(Excerpt from a dataset)
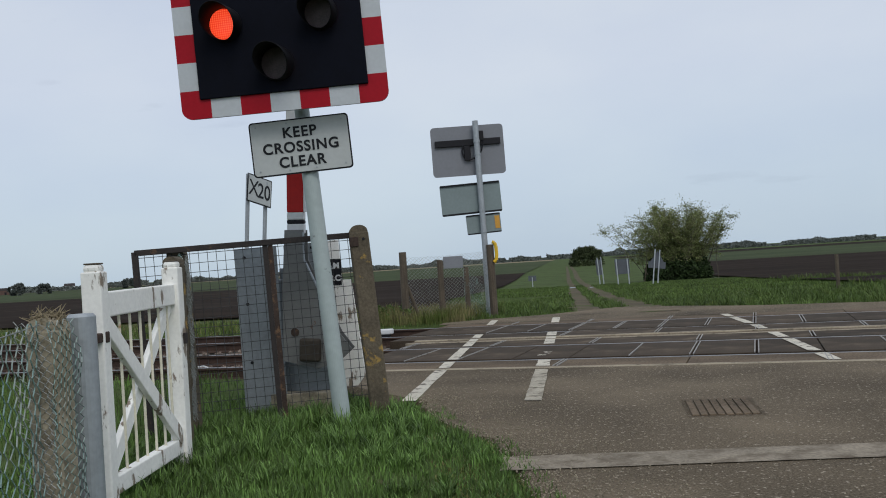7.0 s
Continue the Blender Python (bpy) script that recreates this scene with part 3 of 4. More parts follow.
part("tip_lamp", rod(rod(rod(bmesh.new(), (-0.07, 0, 4.325), (-0.13, 0, 4.325), 0.012), (-0.165, -0.07, 4.31), (-0.165, 0.05, 4.325), 0.062, seg=18), (-0.165, 0.05, 4.325), (-0.165, 0.085, 4.325), 0.062, 0.03, seg=18), "black", boom, "small dark boom tip lamp")

guard = thing("guard_sheet", pose(-3.505, 5.80, 0, 0, -1.0, 12), "tall galvanised steel guard sheet behind the mesh", "guard sheet")
part("panel", block((0.37, 0.012, 1.45), (0, 0, 0.605), bevel=0.003), "sheet", guard)
part("fold", block((0.014, 0.11, 1.45), (-0.185, 0.055, 0.605), bevel=0.003), "sheet", guard)
for z in (0.35, 0.85, 1.25):
    part("bolt", rod(bmesh.new(), (-0.10, -0.016, z), (-0.10, 0, z), 0.014, seg=8), "black", guard)
guard_b = thing("guard_sheet", pose(-3.15, 6.00, 0, 0, -1.5, 12), "grey steel guard sheet beside the barrier pedestal", "guard sheet")
part("panel", block((0.33, 0.012, 1.46), (0, 0, 0.61), bevel=0.003), "sheet", guard_b)
part("strap", block((0.04, 0.02, 0.62), (-0.06, -0.016, 0.60), bevel=0.004), "galv", guard_b)
for x, z in ((-0.06, 1.30), (0.09, 1.30), (-0.04, 0.98), (0.08, 0.95)):
    part("bolt", rod(bmesh.new(), (x, -0.018, z), (x, 0, z), 0.016, seg=8), "black", guard_b)

mile = thing("milepost_board", pose(-3.10, 6.30, 0, 0, -2.0, 14), "white painted distance board with a black lettered patch", "milepost")
part("board", prism([(-0.005, 0.05), (0.21, 0.05), (0.285, 0.14), (0.235, 0.995), (0.15, 1.00), (0.15, 1.36), (-0.15, 1.36), (-0.15, 1.19), (-0.005, 1.19)], 0.0, 0.03), "gate", mile, "white painted board")
part("dark_stile", block((0.115, 0.05, 1.32), (-0.067, 0.012, 0.53), bevel=0.004), "sheet", mile, "dark grey steel upright")
part("stile_edge", block((0.022, 0.055, 1.32), (-0.138, 0.010, 0.54), bevel=0.003), "galv", mile, "pale galvanised edge")
part("patch", block((0.16, 0.004, 0.235), (0.077, -0.004, 1.075), (0, 3, 0)), "ink", mile, "black painted patch")
letters("74.M", 0.072, pose(0.072, -0.0075, 1.130, 90, 3, 0), "boom_white", mile, thick=0.003)
letters("58.C", 0.072, pose(0.076, -0.0075, 1.020, 90, 3, 0), "boom_white", mile, thick=0.003)

# ---- mesh panel fence in front of the barrier ----
FA, FB = Vector((-3.985, 4.860, 0)), Vector((-2.425, 5.570, 0))
run = FB - FA
mesh_fence = thing("mesh_fence", Matrix.Translation(FA) @ pose(0, 0, 0, 0, -1.9, math.degrees(math.atan2(run.y, run.x))), "welded wire panel in a rusty dark iron frame", "fence")
L = run.length
part("top_bar", block((L, 0.045, 0.045), (L / 2, 0, 1.314), (0, 0.5, 0), bevel=0.004), "dark_iron", mesh_fence)
part("end_post", block((0.045, 0.045, 1.46), (0, 0, 0.60), bevel=0.004), "dark_iron", mesh_fence)
for x, iron in ((1.000, "dark_iron"), (1.040, "rust")):
    part("mid_post", slab(block((0.034, 0.008, 1.46), (x, 0, 0.60), bevel=0.002), (0.008, 0.056, 1.46), (x - 0.018, 0.024, 0.60)), iron, mesh_fence, "rusty angle iron")
nx = int(L / 0.071)
for i in range(1, nx + 1):
    part("upright_wire", rod(bmesh.new(), (i * L / (nx + 1), 0.01, 0.02), (i * L / (nx + 1), 0.01, 1.31), 0.0023, seg=4, caps=False), "wire", mesh_fence)
for k in range(18):
    part("cross_wire", rod(bmesh.new(), (0.02, 0.012, 0.04 + k * 0.073), (L - 0.02, 0.012, 0.04 + k * 0.073 - 0.012 * (k / 18)), 0.0023, seg=4, caps=False), "wire", mesh_fence)


def concrete_post(name, x, y, top, w, material, label, yaw=0.0, lean=(0, 0), round_top=True, cat="fence post"):
    root = thing(name, pose(x, y, -0.18, lean[0], lean[1], yaw), label, cat)
    bm = block((w, w, top + 0.18 - (w * 0.35 if round_top else 0)), (0, 0, (top + 0.18 - (w * 0.35 if round_top else 0)) / 2), bevel=0.014)
    if round_top:
        h = top + 0.18
        cap = prism([(-w / 2 + 0.004, h - w * 0.36)] + [(-(w / 2 - 0.004) * math.cos(radians(a)), h - w * 0.36 + w * 0.36 * math.sin(radians(a))) for a in range(0, 181, 15)], -w / 2 + 0.006, w / 2 - 0.006)
        me = bpy.data.meshes.new("cap")
        cap.to_mesh(me)
        cap.free()
        bm.from_mesh(me)
    part("post_body", bm, material, root)
    return root


p = concrete_post("concrete_post", -2.338, 5.56, 1.440, 0.152, "lichen", "lichened concrete post with a rounded top", 28, lean=(-1.6, -3.6))
part("plate_fixing", block((0.07, 0.012, 0.075), (-0.045, -0.080, 1.49), bevel=0.003), "rust", p, "rusty fixing plate")
part("bolt_hole", rod(bmesh.new(), (0.03, -0.082, 1.505), (0.03, -0.070, 1.505), 0.012, seg=10), "black", p)
concrete_post("concrete_post", -3.735, 5.05, 1.345, 0.14, "lichen", "dark weathered concrete post wound with loose wire", 20, lean=(-1.0, -2.0))
concrete_post("concrete_post", -3.43, 4.50, 1.265, 0.125, "lichen", "dark weathered concrete post behind the white gate", 15)
concrete_post("concrete_post", -2.60, 2.375, 0.96, 0.150, "concrete", "squat weathered concrete post wrapped in chain link", 12)
p = concrete_post("concrete_post", -1.66, -0.50, 0.825, 0.165, "concrete", "pale pitted concrete straining post", 43)
part("eye_bolt", rod(bmesh.new(), (0.0, -0.14, 0.87), (0.0, 0.09, 0.87), 0.010, seg=8), "galv", p)
tube_post = thing("steel_tube_post", pose(-2.605, 2.60, -0.05), "dull galvanised steel tube post beside the gate", "gate post")
part("tube", rod(rod(bmesh.new(), (0, 0, -0.12), (0, 0, 0.995), 0.069, seg=24), (0, 0, 0.995), (0, 0, 1.01), 0.069, 0.057, seg=24), "galv", tube_post, smooth=False)

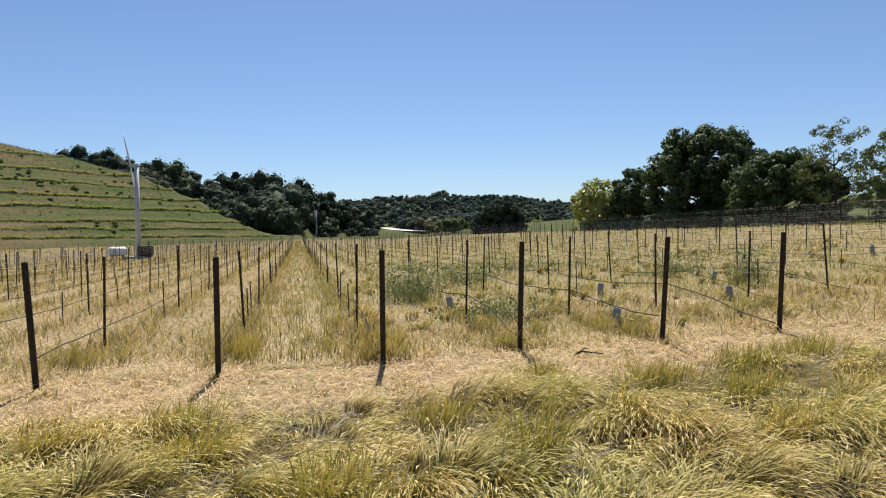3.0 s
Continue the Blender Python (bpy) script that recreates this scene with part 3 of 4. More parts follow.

### Given task
Every line from the top of the entries through the line that holds "dark boom tip" is to be quoted exactly, please, and nothing else; omit the pictures.

### Correct response
7.0 s
Continue the Blender Python (bpy) script that recreates this scene with part 3 of 4. More parts follow.
part("tip_lamp", rod(rod(rod(bmesh.new(), (-0.07, 0, 4.325), (-0.13, 0, 4.325), 0.012), (-0.165, -0.07, 4.31), (-0.165, 0.05, 4.325), 0.062, seg=18), (-0.165, 0.05, 4.325), (-0.165, 0.085, 4.325), 0.062, 0.03, seg=18), "black", boom, "small dark boom tip lamp")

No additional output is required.